Wahlmodell 4-Tage Woche

„Uns hat sehr überrascht, dass die 4-Tage Woche nicht so gut ankam“, erzählt Ramona Burghard. Die Chefin von Ortmeier, einem Maschinenbau-Unternehmen aus Langenhaslach im bayerischen Schwaben, wollte mit der 4-Tage-Woche Energie sparen. Fällt der Freitag weg, müssen die Hallen schließlich einen Tag weniger beheizt werden. Nur zwei Angestellte enthielten sich bei der Abstimmung über den Plan. Alle anderen waren dafür.

Der 4-Tage-Test bei Ortmeier war schnell und ohne Mehrkosten organisiert: Die Mitarbeiter bedienen jede Maschine, sodass die Prozesse in der Fertigung unverändert bleiben konnten. Lieferanten und Kunden wurden informiert. Den Telefondienst am Freitag übernahmen Ramona Burghard und ihr Bruder, mit dem Sie sich die Geschäftsführung teilt.
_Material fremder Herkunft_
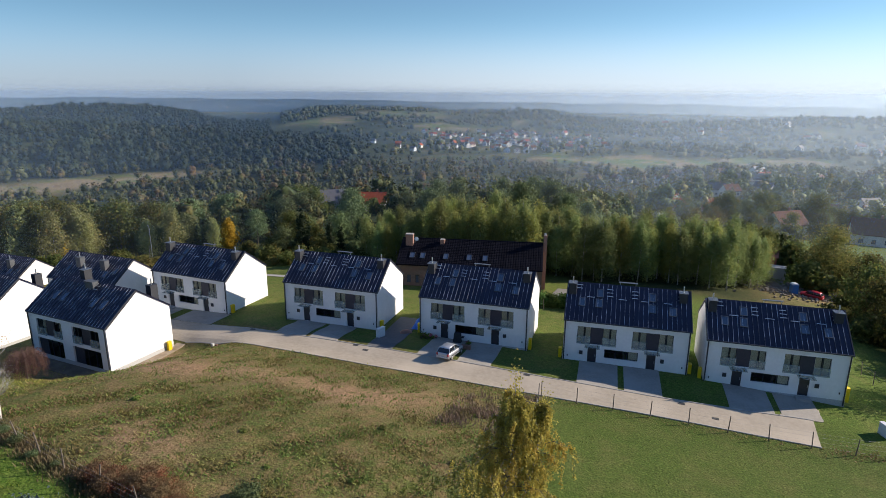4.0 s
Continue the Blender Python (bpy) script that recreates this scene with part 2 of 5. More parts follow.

Doch schon nach wenigen Testwochen sank nicht nur die Stimmung im Team, sondern auch die Qualität in der Fertigung. „Wir haben gemerkt, dass uns an den langen Tagen mehr Fehler unterlaufen sind“, so Burghard. Ihre Mitarbeiter müssen zum Beispiel Konstruktionszeichnungen aufmerksam lesen und bis auf den Millimeter genau arbeiten. Am Ende eines Zehnstundentages fehlt dafür offenbar einigen die Konzentration.

Burghard fand in Einzelgesprächen mit allen 25 Beschäftigten heraus: den Jüngeren machen die langen Tage weniger aus. Dafür genossen sie den freien Freitag besonders. Die Älteren hingegen waren nach zehn Stunden Arbeit zu erschöpft, um ihren Hobbys nachzugehen. „Wir mussten überlegen, wie wir alle Mitarbeiter zufriedenstellen können“, sagt Burghard. Ihre Lösung: Flexibilität. Wer möchte, arbeitet weiterhin 4 Tage. Andere kehrten zurück zu den gewohnten fünf Tagen. Am Monatsende muss nur die Stundenzahl auf dem Arbeitszeitkonto passen. Ungefähr die Hälfte der Beschäftigten ist bei der 4-Tage-Woche geblieben.

Für das Unternehmen hat sich das Umdenken beim Arbeitszeitmodell gelohnt: Aus der Belegschaft kam der Vorschlag, die Maschinen von Kollegen mitlaufen zu lassen, die schon im Feierabend sind oder freitags frei haben. „Das bringt uns einen kleinen Produktivitätsgewinn“, sagt Geschäftsführerin Burghard.

 

Kleine Firmen im Vorteil

„Kleinere Betriebe haben bei dem Thema definitiv einen Vorteil gegenüber größeren Unternehmen“, sagt der Arbeitszeitexperte Zander. In kleinen Teams sind Absprachen leichter und die Bereitschaft ist tendenziell höher, in Ausnahmefällen doch am fünften Tag zu arbeiten. Diese Flexibilität und das Verständnis der Belegschaft für die Firmenbelange fehlen in Großunternehmen, beobachtet Zander. Doch ein 4-Tage-Test ist in einer kleinen Firma nicht nur einfacher aufzusetzen – sondern kann auch schnell wieder beendet werden.

Ramona Burghard, 32, leitet seit 2023 mit ihrem Bruder das Familienunternehmen Ortmeier aus Langenhaslach. Die 25 Beschäftigten können dank flexibler Arbeitszeiten jede Woche selbst bestimmen, ob sie vier oder fünf Tage arbeiten wollen.

 

Wahlmodell

DAS MODELL

Die Mitarbeiter entscheiden selbst, ob sie in einer Woche vier oder fünf Tage arbeiten wollen. Was zählt, ist die Soll-Arbeitszeit am Monatsende.

DER GRÖSSTE VORTEIL

Die Flexibilität erhöht die Zufriedenheit der Mitarbeiter. Drei neue Beschäftigte haben sich wegen des Arbeitszeitmodells beworben.

DIE GRÖSSTE SCHWIERIGKEIT

Das Modell setzt bei den Mitarbeitern Eigenständigkeit und bei den Führungskräften Vertrauen voraus.